Feb 05th: “Space Camp” (1986)
Celebrating 28 days of underrated 80s cinematic treasures.
Most of us have one of those dreams as a child. A dream not entirely based on reality, but it’s real enough for us to inspire other things. For this movie, Spacecamp didn’t inspire me to be an astronaut, but instead, reminded me that there was more out there than what was immediate. It gave me the initiative to look out for groups, clubs and societies that catered for other things. It was more likely that this would inspire me to be a writer, or to join a local theatre group. There wasn’t a space camp in my village, and to me, this was a fantasy which existed only in America.
I wonder how many people in the U.S. wanted to go there after seeing the movie. Famously, Tom Hanks and Bruce Springsteen sent their kids to NASA’s Space Camp many times over. What a difference geography makes when it comes to inspirations, and that is possibly why this movie didn’t take as well as it should have. This was not something that was available, for everybody, anywhere in the world. But did that matter?
The creative mind will find other ways, through other things. If you can’t go to NASA Space Camp, then find a way of bringing the experience, to you.
It’s pretty understandable why a film like Space Camp can be given harsh reviews by adults. The film deals with a very implausible situation, and one that required much creativity in order for it to follow-through to its inevitable conclusion.
The idea that students of NASA’s Space Camp youth program could actually end up inside a Space vessel that is readily equipped with a fully fuelled rocket, that just so happens to be at quarter capacity with twelve hours of oxygen, all checked and fully functional. That NASA just leaves these things lying around, flight ready is absolutely absurd… to an adult critic anyway. The one saving grace was that the shuttle was only equipped with short-range radio, which meant that ground control could not contact the crew. That provided the tension, and forced our Space Campers to work together without any external help.
So let’s rewind and do a roll call: The pack of youths who arrive for NASA’s Space Camp aren’t exactly kids. Only Max — played by an 11 year old Joaquin (Leaf) Phoenix in his debut role — is youthful enough for what seems to be a programme for kid actors. The 80s teen movies were in a habit of casting adults to play in youth films. Kevin who was played by Tate Donovan was 22, and Tish played by Kelly Preston was 23 when they started filming. Catherine, played by Lea Thompson, and Rudy, played by Larry Scott were both already 24. All the students are incredibly bright, and as expected, they all differ to suit the roles that they set out to play once their shuttle is, accidentally launched into space.
Tom Skeritt and Kate Capshaw (Andie) complete the cast as ground control and Major Tom, respectively. Kate is launched up with the kids too, and naturally, it’s down to her to bring the best out of her adolescent crew to get them back home in one piece. It’s a likeable premise, if you let it simply happen, and as Andie said when they achieved orbit, “It’s not important how we got here, what’s more important is how we get home.”
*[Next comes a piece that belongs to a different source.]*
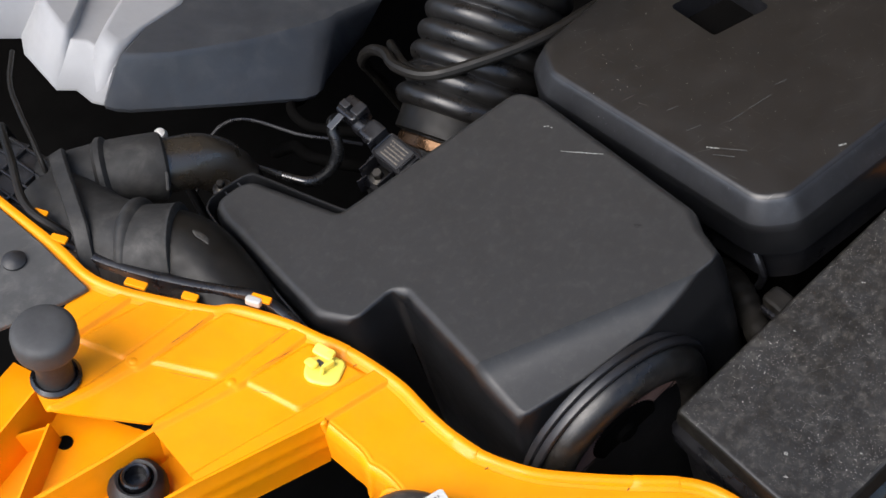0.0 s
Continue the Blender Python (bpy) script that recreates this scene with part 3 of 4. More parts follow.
def front_panel():
    th = thing("front_panel", (-0.1, -0.12, 0.62), "orange painted steel front panel with ribs and holes", "car panel")
    part("deck", pressed_sheet(), M_ORANGE, th, angle=60)
    path = [Vector((x, y, deck(x, y))) for x, y in ((p.x, p.y - 0.004) for p in spline([(x, y, 0) for x, y in LIP], 5))]
    prof = [(-0.0065, -0.004), (0.004, -0.012), (0.005, 0.0005), (0.004, 0.0034), (0.0015, 0.0045), (-0.001, 0.0042), (-0.0028, 0.0026), (-0.004, 0.0010), (-0.0065, 0.0002)]
    part("lip", sweep(path, prof, DECK_UP), M_ORANGE, th)
    # grime cracked into the folds beside the beads
    for (x0, y0), (x1, y1) in (((-0.1635, -0.0690), (-0.1860, -0.1250)), ((-0.1070, -0.0640), (-0.1275, -0.1040)), ((-0.0940, -0.0690), (-0.1150, -0.1100)),
                               ((-0.1745, -0.1310), (-0.1353, -0.1245)), ((-0.1090, -0.1205), (-0.0900, -0.1185))):
        line = [Vector((x0, y0, 0)).lerp(Vector((x1, y1, 0)), k / 12) for k in range(13)]
        line = [Vector((p.x + 0.0005 * math.sin(7 * k + 90 * x0), p.y, deck(p.x, p.y) + press(np.array([p.x]), np.array([p.y]))[0])) for k, p in enumerate(line)]
        part("grime_line", tube(line, [0.00008 + 0.00022 * abs(math.sin(math.pi * k / 12) * math.sin(2.3 * k + 40 * x1)) for k in range(13)], 6), M_GRIME_SLOTS, th, "brown grime line")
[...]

This film is a fantasy. Let that be said. We can be totally aware that reality of the situation is for us to count on, but the idea is there, and it’s a fun idea at that. If there was a plausible way of telling this story, it would never occur nor would it matter to the critical mind of a child. What this film did however was allow the child audience a chance to dream. This was a film that actually found a way to launch children into space, with a little help from Jinx the robot who after befriending the dreamer Max, he is the catalyst that makes the whole misadventure somewhat possible.
If you think about it, the reality that is portrayed in this movie is much better than what children learn in preschool and the early years of education. Their vision of space exploration is simple and greatly inaccurate. Rockets are depicted as a bright red thing with round windows from top to bottom.
You can see the astronaut (boys and girls usually) looking out from each window. The rocket is launched and has inexhaustible fuel fireball streaming out of one end that can allow it to land on planets as a whole unit. Astronauts are smiling characters that high five aliens on the moon and on Mars (because that’s all there really is, right?).
Nobody attacked the movie Explorers for its lack of plausibility, nor did they question Flash Gordon not wearing helmets or being affected by a change of gravity.
The principle idea of what space exploration is, does appear at the heart of this movie, despite the act one oversight, and for children who aren’t likely to get hung up on such details, this is a film drenched with inspiration and possibilities. Privately, this film gets a lot of personal praise from those who watched it as children and were influenced to go down the path of physics, quantum physics and Cosmology. Not everybody can be an astronaut. But that doesn’t mean that we cannot dream.
Believability wasn’t the only thing that was to blame for this film’s demise at the box office. The film was release only five months after the Challenger Shuttle accident, (35 years as of the 28th January 2021) and that sad event in NASA history could very well have impacted the film’s appeal and performance.
But what can you do?
No matter the case, the film Space Camp enthralled an entire generation of kids who loved everything there is to know about space, and more. As I said at the top of this essay…
“The creative mind will find other ways, through other things. If you can’t go to NASA Space Camp, then find a way of bringing the experience, to you.”